I traveled to Chicago to meet the Narrative Science founders and learn more about their work. They claim their technology will reshape our relationship to data, media, and the way we consume information—and, after several hours of interviews, I believe them. The concern in some quarters is that Narrative Science, with its ability to generate reams of cheap, instantaneous content—is going to make human writers obsolete. The truth, however, is more complicated.
RISE OF THE META-JOURNALIST
MORE ON BOOKS
Every startup has its rosy vision for the world. Mark Zuckerberg wants to make people more connected. Sergey Brin wants to make great content more findable. Kris Hammond, Narrative Science co-founder and CTO, wants to make things easier to read.
"Data is tremendously valuable," he told me. "It's unbelievably valuable. But it's not valuable as a spreadsheet of numbers. It's valuable based on the insights that you can glean from it." We're swimming in numeric data, he insists, almost drowning in it—which strikes him as odd because most people don't actually like numbers very much. Spreadsheets confound us because human beings think in stories. So, in Hammond's view, wherever there are numbers, we should have stories instead--and that's where Narrative Science comes in. "In the long run," he said, "our technology ends up being the mediator between data and the human experience."

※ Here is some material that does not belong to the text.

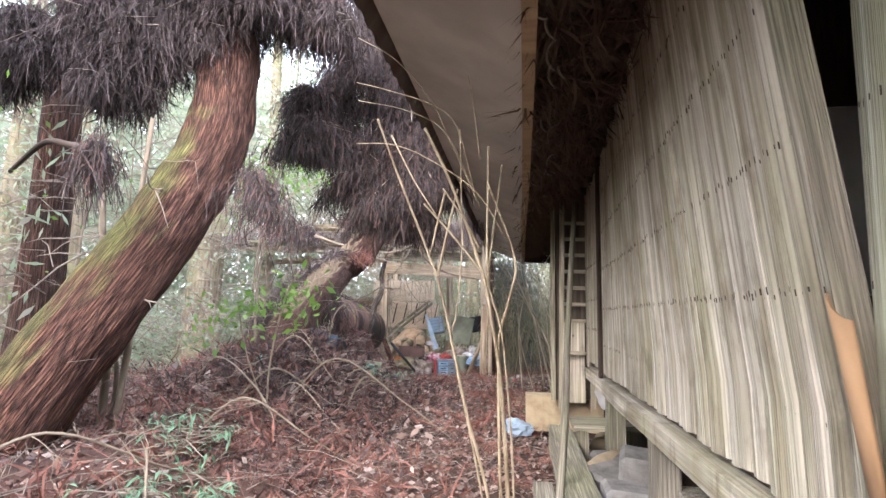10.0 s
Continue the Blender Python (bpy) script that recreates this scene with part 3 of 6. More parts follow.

When I ask him what this means for human writers, he points out that his work has long been a collaboration between computer scientists and journalists. In his ongoing work at Northwestern's Intelligent Information Laboratory, which he co-chairs with Narrative Science Chief Scientific Advisor Larry Birnbaum, he routinely partners with students and faculty at the University's Medill School of Journalism to create from "cross-functional teams" of writers and coders. (This itself is a pioneering move, as journalists and computer scientists tend not to cross paths in scholarship or public life.) In fact, it was this dynamic interplay that lead to Stats Monkey, a baseball recap platform that became the prototype for today's authoring platform.

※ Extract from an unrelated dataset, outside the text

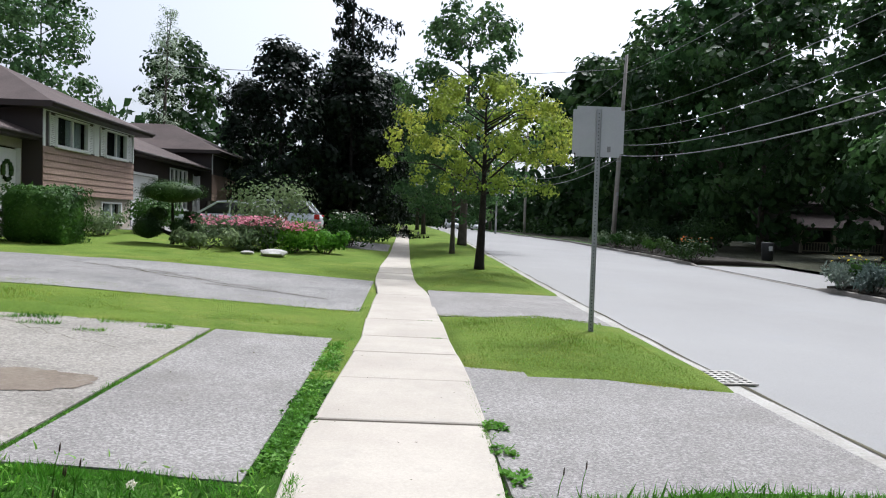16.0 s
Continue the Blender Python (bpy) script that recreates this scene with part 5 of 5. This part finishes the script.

Birnbaum and Hammond, both Yale-educated professors of computer science, have academic backgrounds in linguistic systems—and their serious interest in the science of story arc is apparent at Narrative Science. Here, because they each contribute such valuable work, writers and coders inhabit the same hierarchical plane. Programmers are crucial because they maintain and improve the robust authoring platform that is the company's foundation. This foundation is enormously powerful. "We've created a horizontal platform that's vertically agnostic, industry agnostic," CEO Stuart Frankel told me. "We can write just about any kind of content, using any kind of data." But each client not only has different rules—house style, publication tone, specialized vocabulary. They also tell different kinds of stories. That's why Narrative Science needs journalists.
When Narrative Science inks a deal with a new client, their writers begin work customizing the existing platform within a configuration layer. House style—how to format names and dates, when to italicize, and so on—is the easy part. What takes more time is establishing the facts and inferences that will conceivably be drawn from client data, as well as a "constellation" of possible story angles through which the data might be presented. In the case of baseball, this means "all the scenarios that might be derived from the raw data of a box score": the slugfest, the shutout, the pitcher's duel, the back-and-forth, postponed by rain, on and on.

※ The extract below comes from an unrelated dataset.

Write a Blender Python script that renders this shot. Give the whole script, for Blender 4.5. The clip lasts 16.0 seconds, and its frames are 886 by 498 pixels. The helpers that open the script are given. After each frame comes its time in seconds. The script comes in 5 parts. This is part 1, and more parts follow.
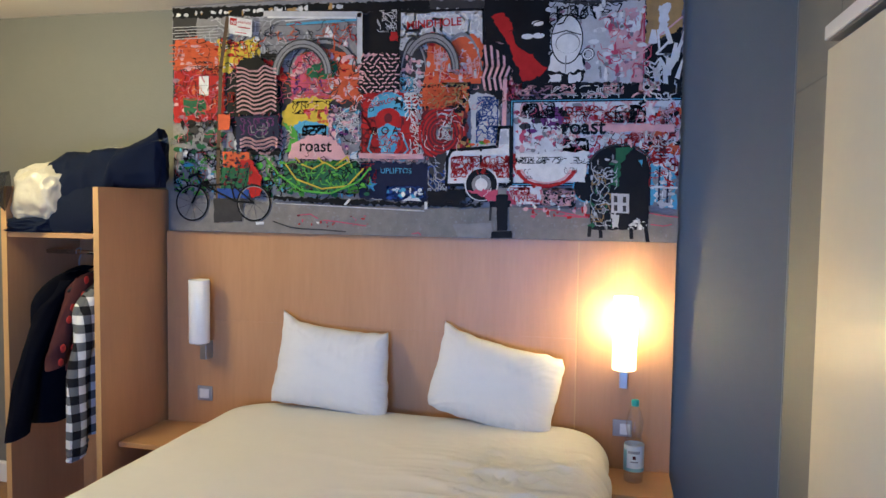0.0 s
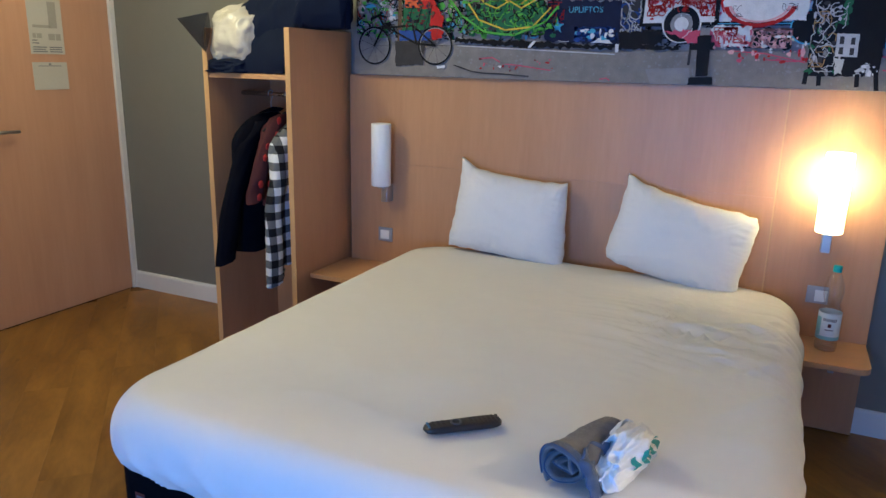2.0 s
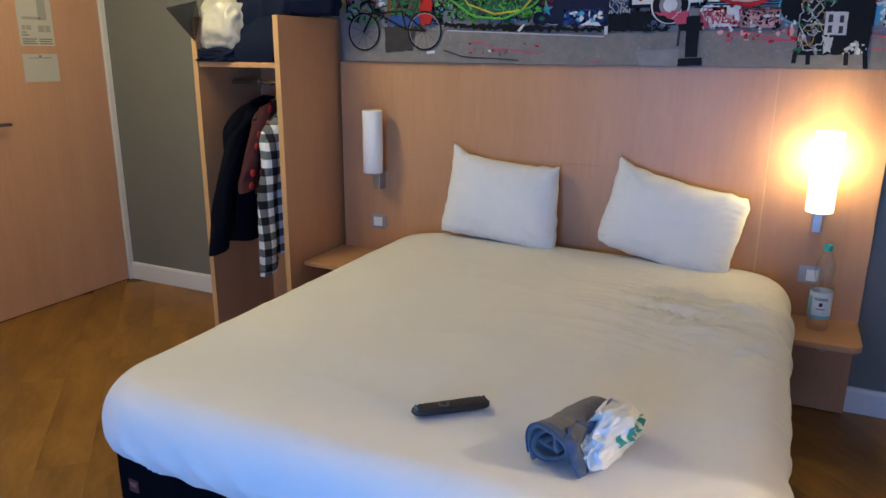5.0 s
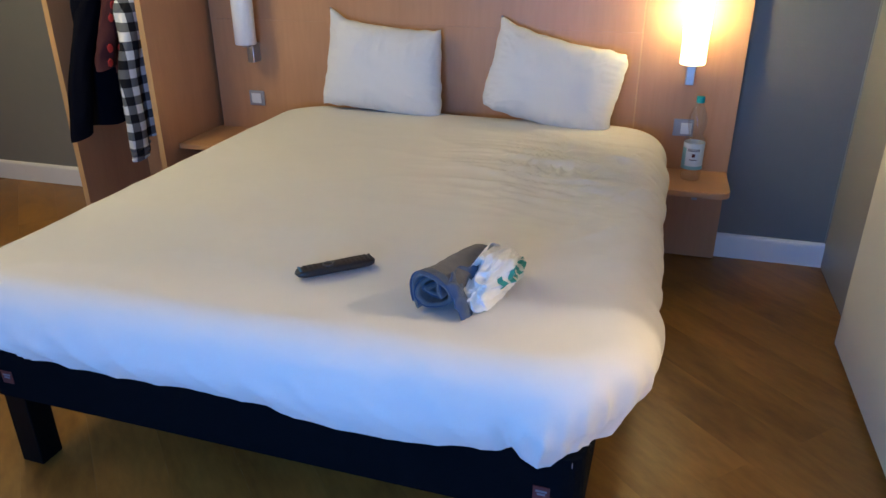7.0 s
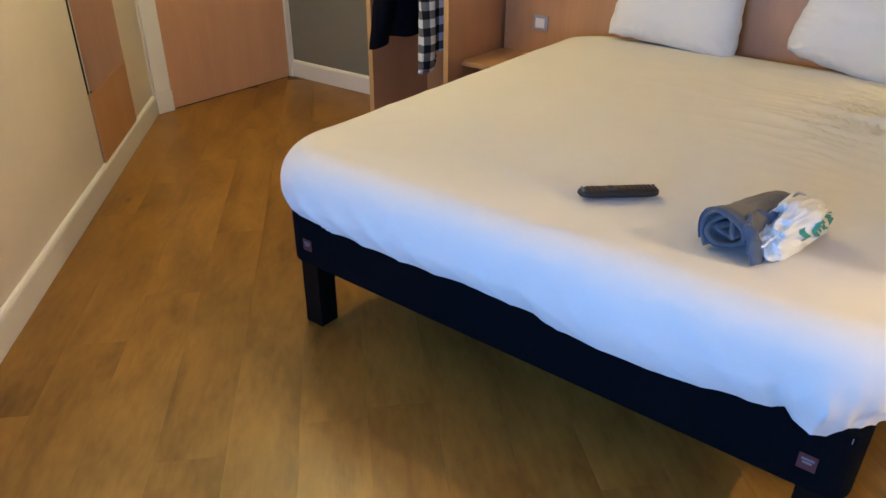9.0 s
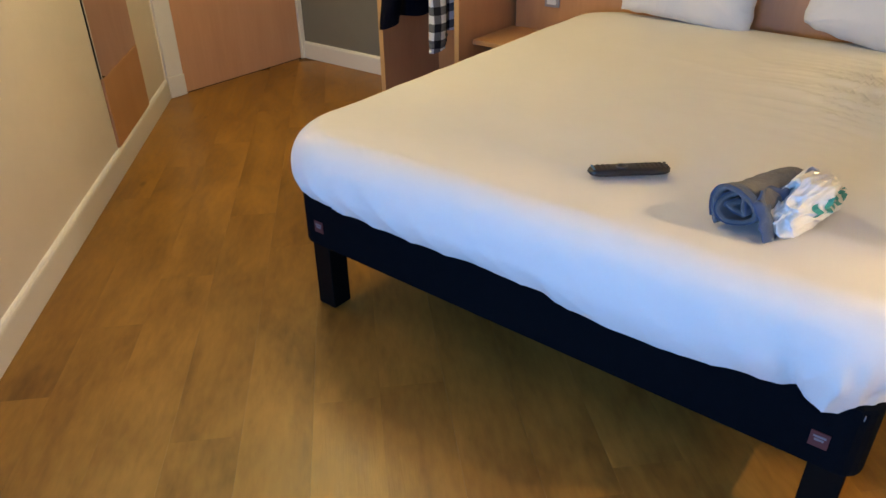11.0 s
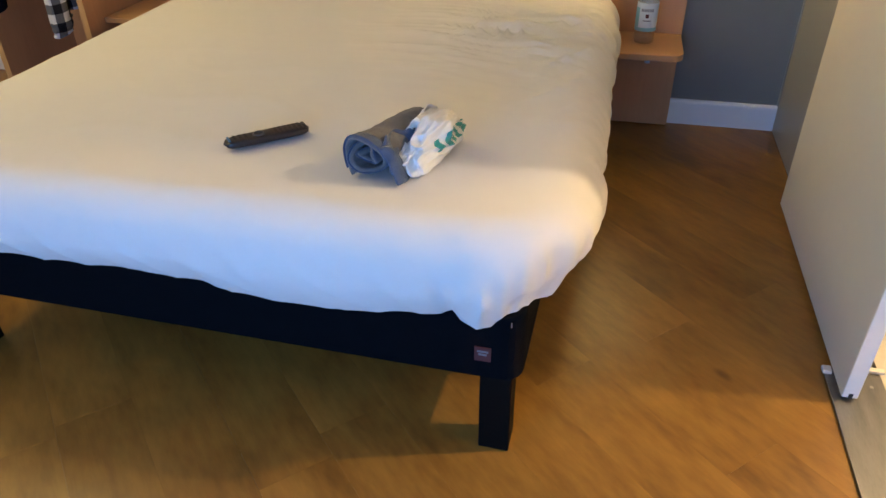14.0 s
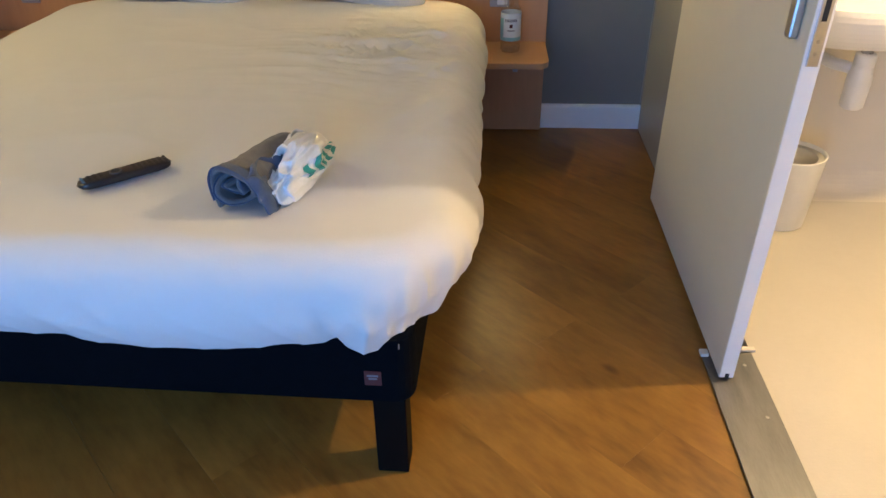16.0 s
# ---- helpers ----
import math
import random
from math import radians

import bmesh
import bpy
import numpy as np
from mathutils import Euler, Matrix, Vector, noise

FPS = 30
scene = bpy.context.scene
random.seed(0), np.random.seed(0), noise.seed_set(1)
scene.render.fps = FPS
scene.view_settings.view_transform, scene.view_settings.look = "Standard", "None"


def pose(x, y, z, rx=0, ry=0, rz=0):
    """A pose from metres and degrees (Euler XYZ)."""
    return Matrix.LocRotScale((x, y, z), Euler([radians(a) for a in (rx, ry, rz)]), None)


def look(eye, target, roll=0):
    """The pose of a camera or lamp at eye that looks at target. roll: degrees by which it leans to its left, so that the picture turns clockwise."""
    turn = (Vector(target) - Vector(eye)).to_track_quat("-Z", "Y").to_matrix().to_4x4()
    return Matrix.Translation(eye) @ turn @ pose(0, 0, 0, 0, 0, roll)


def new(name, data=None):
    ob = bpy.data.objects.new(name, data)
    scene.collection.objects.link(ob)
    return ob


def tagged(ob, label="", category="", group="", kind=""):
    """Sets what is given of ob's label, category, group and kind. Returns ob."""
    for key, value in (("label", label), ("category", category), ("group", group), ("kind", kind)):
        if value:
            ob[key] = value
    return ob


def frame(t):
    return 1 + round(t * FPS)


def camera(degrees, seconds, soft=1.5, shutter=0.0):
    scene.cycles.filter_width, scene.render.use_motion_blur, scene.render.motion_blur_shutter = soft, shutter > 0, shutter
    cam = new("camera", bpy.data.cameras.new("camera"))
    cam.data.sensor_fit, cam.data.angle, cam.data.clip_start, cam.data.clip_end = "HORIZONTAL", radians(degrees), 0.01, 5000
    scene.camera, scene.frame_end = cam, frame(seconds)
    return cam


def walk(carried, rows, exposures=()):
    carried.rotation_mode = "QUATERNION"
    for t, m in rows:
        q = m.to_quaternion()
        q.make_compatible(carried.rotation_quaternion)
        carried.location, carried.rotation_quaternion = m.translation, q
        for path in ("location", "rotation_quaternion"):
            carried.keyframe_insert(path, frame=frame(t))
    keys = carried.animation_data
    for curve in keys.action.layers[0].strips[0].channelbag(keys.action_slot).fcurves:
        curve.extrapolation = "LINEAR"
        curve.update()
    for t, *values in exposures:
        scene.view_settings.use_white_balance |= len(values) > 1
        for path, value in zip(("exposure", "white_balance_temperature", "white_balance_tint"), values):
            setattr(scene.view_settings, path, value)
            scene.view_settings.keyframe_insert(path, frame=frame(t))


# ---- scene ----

In this way, Narrative Science writers don't think about specific stories as much as they outline a web of story possibilities. "They know how to configure our technology to allow them to become what are essentially meta-journalists," Frankel told me, "people who can write millions of stories opposed to a single story at a time." As the technology progresses, we may see more and more writers working on this macro level.
WE RECOIL FROM THE DULL
But using Narrative Science to write baseball games is a little like hammering a nail with an atom bomb. The platform's inference engine, Hammond says, is supported by "hardcore data analytics"—it can handle vast, truly complex information, data sets that would boggle any human mind. In this regard, the platform may one day serve as a kind of all-star assistant for human journalists.
Imagine, for instance, the prospect of deducing how Twitter users feel about the Republican presidential candidates on a particular day. A human journalist simply couldn't do it—trying to monitor any significant sample size would be impossible. Twitter moves so fast, and at such a high volume, that it eludes us. The problem with social media," Hammond writes on his blog, "is that there's so damned much of it."
But Narrative Science is beta-testing an initiative that can monitor all of Twitter for trends in content, using the Republican contenders (for now) as their frame. "Newt Gingrich has been consistently popular on Twitter, as he has been the top riser on the site for the last four days," the platform reported in February. "While the overall tone of the Gingrich tweets is positive, public opinion regarding the candidate and character issues is trending negatively. In particular, @MommaVickers says, 'Someone needs to put The Blood Arm's 'Suspicious Character' to a photo montage of Newt Gingrich. #pimp.'" Sure, it's a little dry. But this kind of holistic perspective, in the future, will be useful for human writers (not to mention advertisers) as we try to wrangle social media sandstorms into something we can hold.